DALLAS — Voters in the Tulsa County Independent School District No. 1 approved a $354 million general obligation bond package on Tuesday, the largest bond package ever sought by the district or any other school district in Oklahoma.

More than 25,500 Tulsans went to the polls and approved the four-part package by a 72% margin. School bonds in Oklahoma must receive the support of 60% of voters to pass.

The largest of the four bond proposals was $261.4 million for new and improved facilities, which garnered 74.6% approval. Other measures included $61.3 million for textbooks, music and art equipment, and classroom technology, $19.6 million for six new libraries and materials, and $11.7 million for 130 new buses.

The district’s GOs have underlying ratings of Aa2 from Moody’s Investors Service and AA from Standard & Poor’s. With 42,000 students, the school district is the largest in Oklahoma.

District superintendent Keith Ballard said Wednesday he was pleased by the high turnout and the large majority of voters in favor of the bond proposals.

“This is a good morning,” he said. “We worked hard to inform the voters. We are pleased and surprised with the overwhelming majority with which it passed.”

District officials said the bonds would be sold on a schedule that would avoid an increase in the current property tax rate of 23 mills. Tulsa County ISD No. 1 has about $170 million of outstanding debt.

The bond proceeds will continue a 20-year capital improvement program that began in 1996. The district, which serves most of the city of Tulsa, did not pass a bond issue between 1969 and 1993.

Since the district adopted the 20-year capital program, which is updated annually, voters have approved $94.5 million of GOs in 1996, $109 million in 1999, $140.7 million in 2001, and $162.2 million in 2005.

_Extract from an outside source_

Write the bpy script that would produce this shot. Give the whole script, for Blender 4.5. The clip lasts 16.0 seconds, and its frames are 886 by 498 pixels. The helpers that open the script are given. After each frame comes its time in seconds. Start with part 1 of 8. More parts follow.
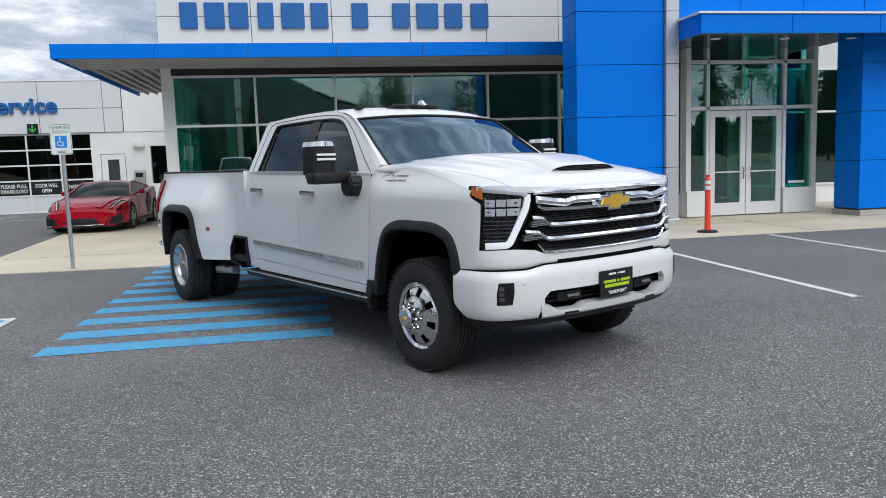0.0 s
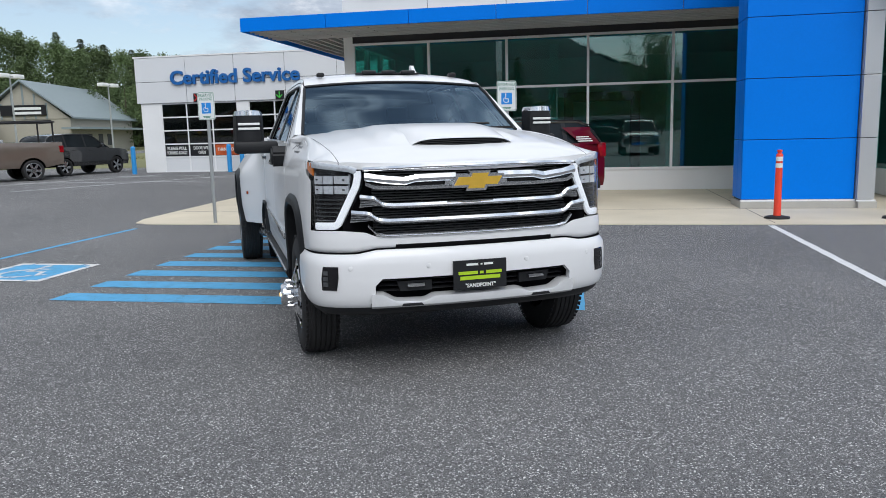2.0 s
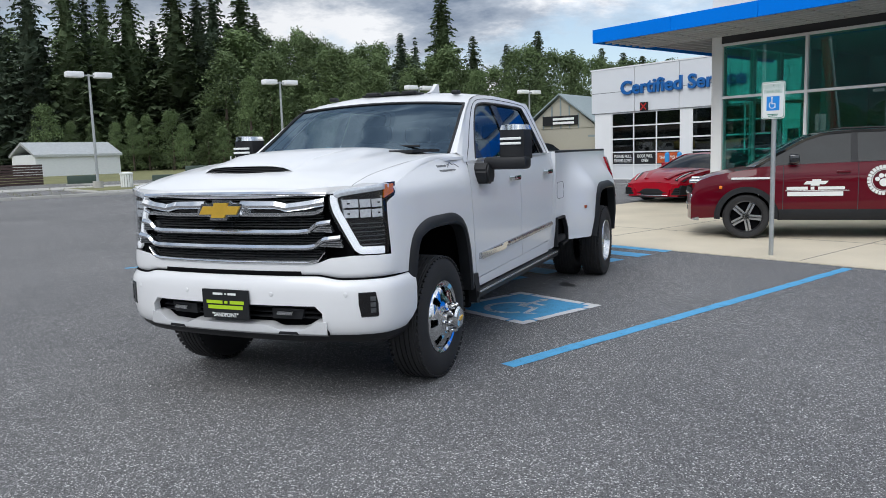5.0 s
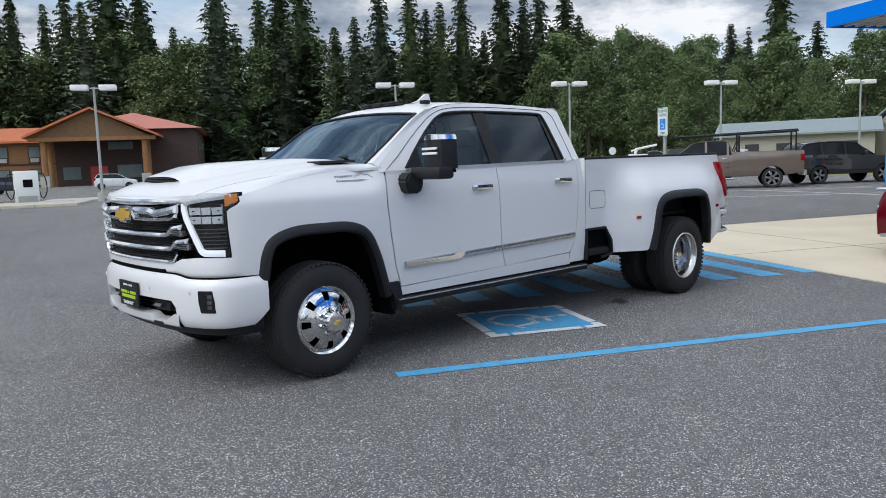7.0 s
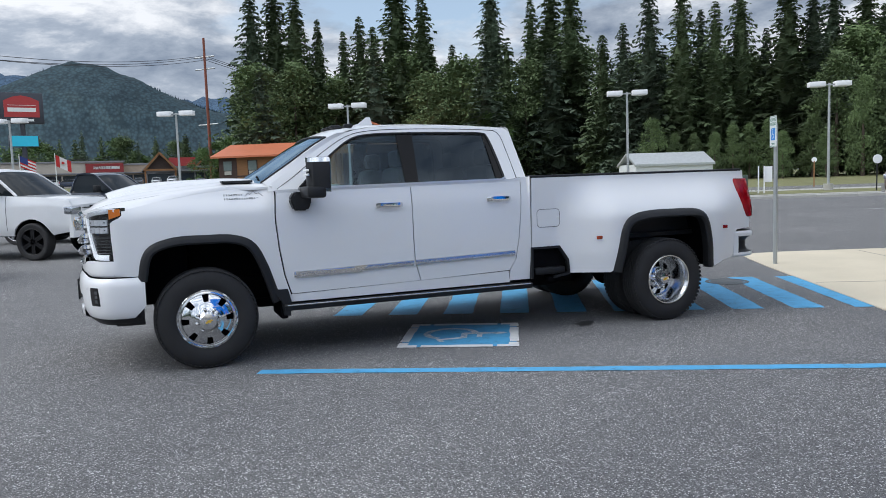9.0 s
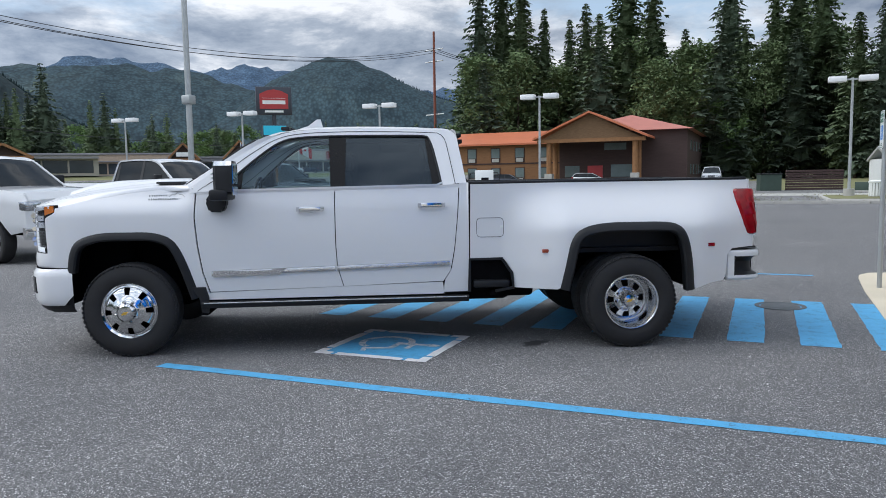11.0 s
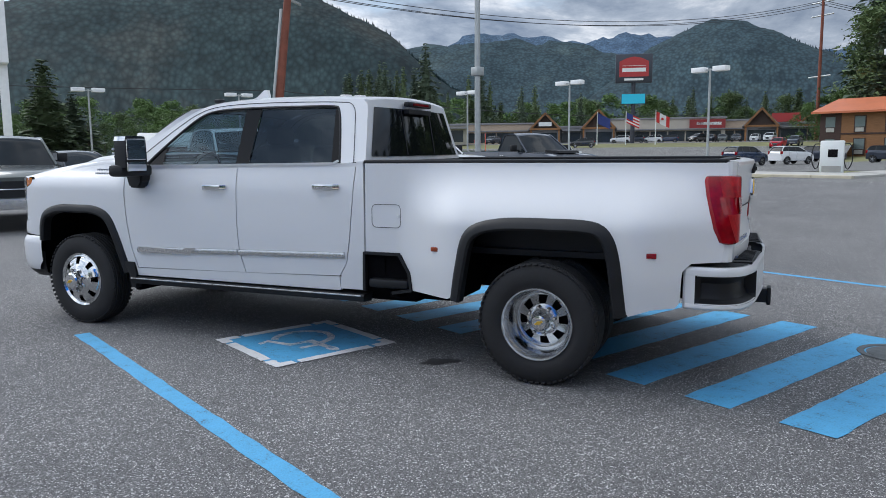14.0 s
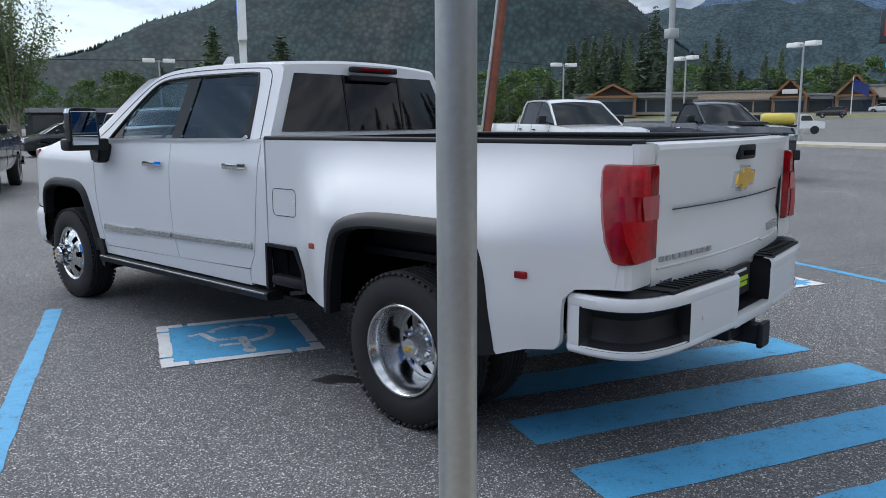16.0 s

The facilities bond will fund a total renovation of one high school and upgrades at 22 other schools. Other bond projects include a new early childhood education center and six new classrooms.

Elsewhere across the state, voters approved $72.6 million of new school bonds and rejected requests for $7.3 million of school bonds.

The Comanche County Independent School District, which serves the town of Cache, received authorization for $29 million of GOs to finance construction of a new fifth- and sixth-grade center and expansion of the district’s middle school. Voters also approved $1 million of bonds for transportation.

Oklahoma City Mayor Mick Cornett won re-election to a third term with 58.7% of the vote.